Jill was still up when he reached home. She listened to his news and at the end of it made much the same criticism as Johnson had done.
“Do you think I ought to have whistled for the copper on the beat, and asked him why the hell he hadn’t noticed the back door was unlocked, and told him I had just been trespassing in the bombed house and why? He’d have called an ambulance to take me to the loony bin.”
“I think you might have gone to a public telephone and rung up Inspector Johnson.”
“And then gone and sat on the area steps for a couple of hours, loitering with intent; or in the car, equally suspicious? That isn’t the kind of neighbourhood where you can be eccentric without attracting attention.”
“I suppose not. If they decide that a crime was committed in that house, and it could have been Terry’s crime, how does that help things on?”
“Taken with Harding’s description of the man who hired his barrow, it helps a lot. It is the first likely clue to Harold Rust that has come in so far. Johnson will have to trace the barrow and the man to Waterbury Street if he can, or at a
ny rate trace some connection between them. I’m prepared to learn there is something fishy about old Harding, but his exclamation when he saw my back was spontaneous and genuine; I’d swear to that.”
“So we only have to find a man with your back view, and we can call him Rust, whatever he says his name is,” suggested Jill hopefully.
“Yes, my darling. You put these things so well. It is exactly as easy as that.”
“There must be thousands,” went on Jill, dreamily.
“Thousands of what?”
“Back views about like yours.”
“Thanks, enormously.”
“How tall is Mr. Hilton?”
“A bit shorter than me.”
“And build?”
“Oh, yes, he’d do. As you say, there must be thousands. That friend of his, Sims. He’d do. The housekeeper.… No.

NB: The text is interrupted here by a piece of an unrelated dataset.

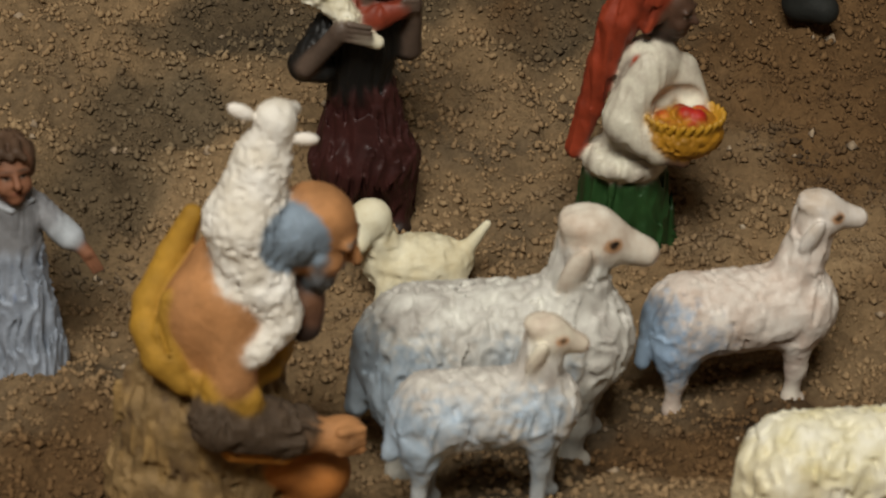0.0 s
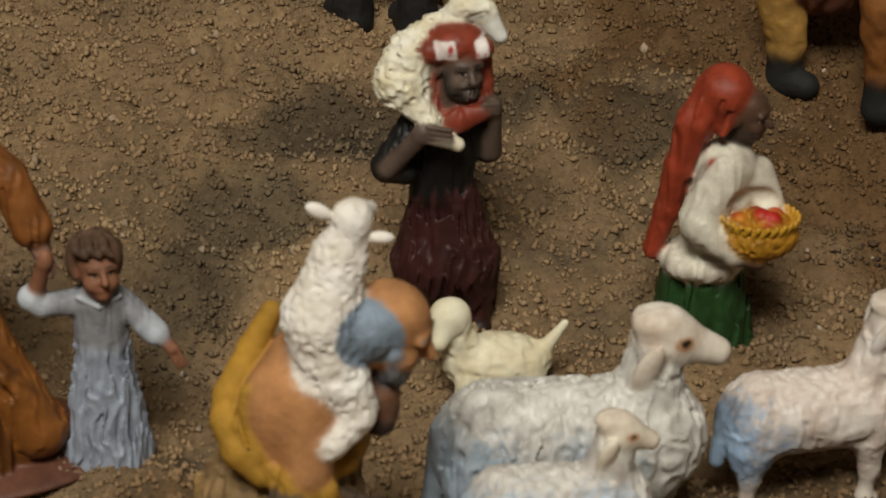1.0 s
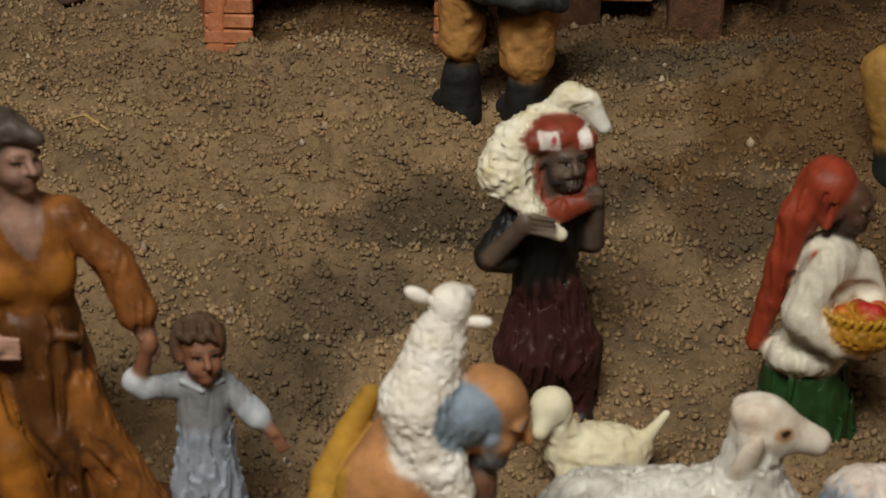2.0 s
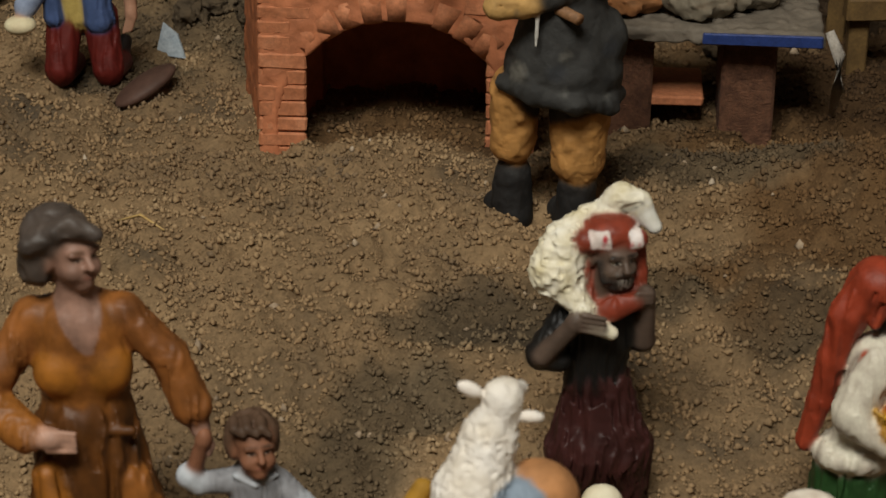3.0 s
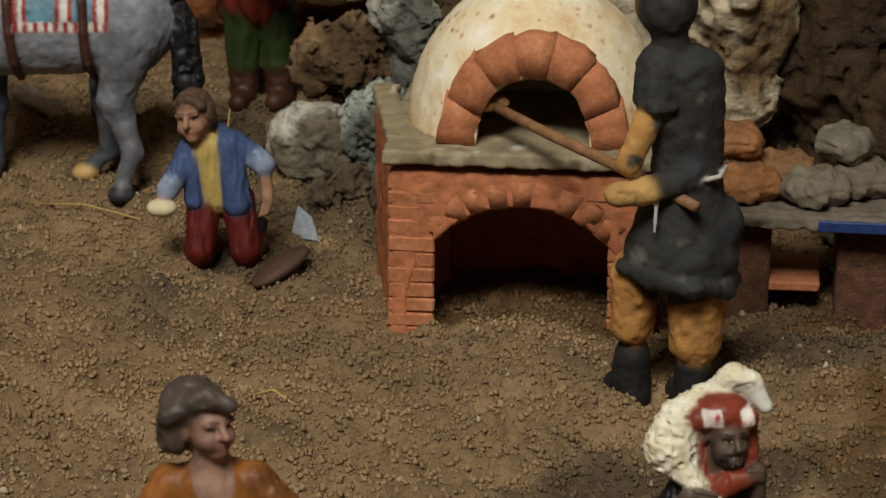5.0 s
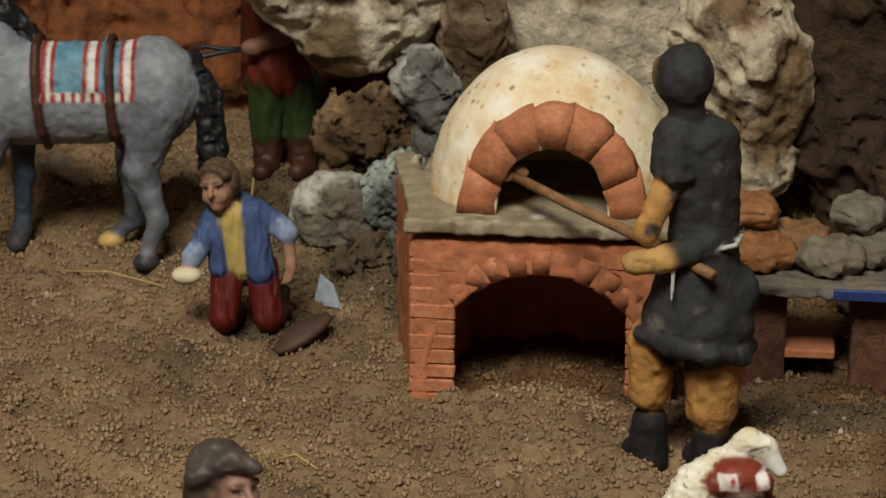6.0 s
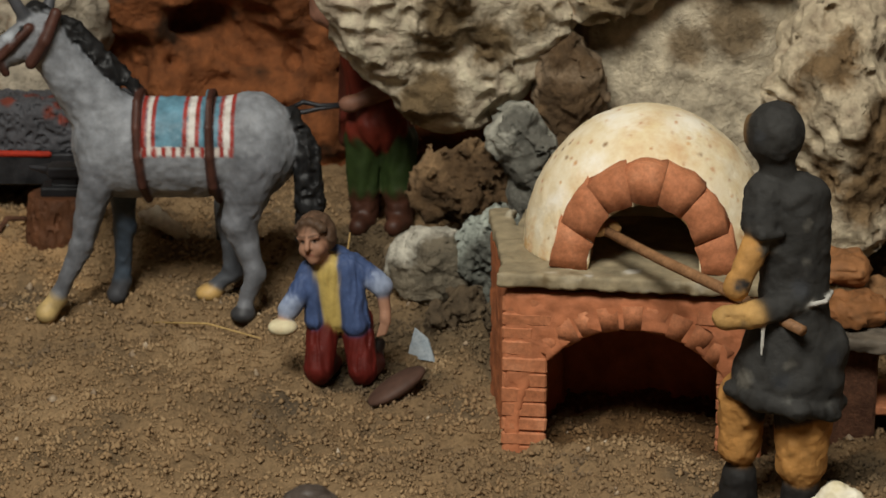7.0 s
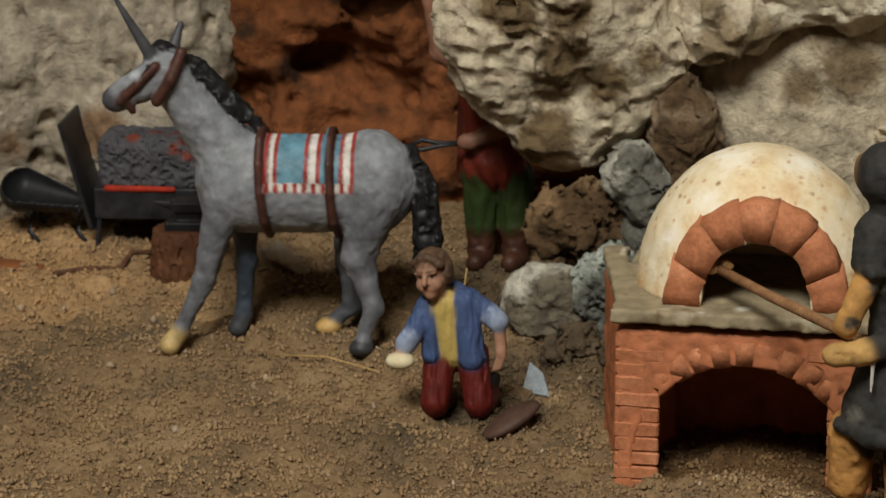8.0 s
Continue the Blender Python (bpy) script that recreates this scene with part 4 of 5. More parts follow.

I jib at male impersonation. Who else have I seen at Boxwood? A couple of tradespeople. The porter at the station. The newsagent’s boy. No. He was definitely shorter, and very much thinner.”
“You’d better go down again, and check yourself up on everyone you see.”
“But Peter—it is easier to call him Peter—need not necessarily be a Boxwood acquaintance. He has to know Hilton, but not necessarily at his home.”
“I thought after the burglary you decided he did come from Boxwood.”
“Johnson did. I kept an open mind.”
Jill was silent for a time. At last she said, “If it was the poor thing’s head that was stuffed up the chimney, why didn’t he leave it there? Without the fresh footmarks you would not have suspected the house.”
“From Terry’s story I would.”
“Oh, yes, Terry’s story. But that’s one of the things the murderer can’t possibly know. He must think the house is beyond suspicion. So why can’t he leave well alone?”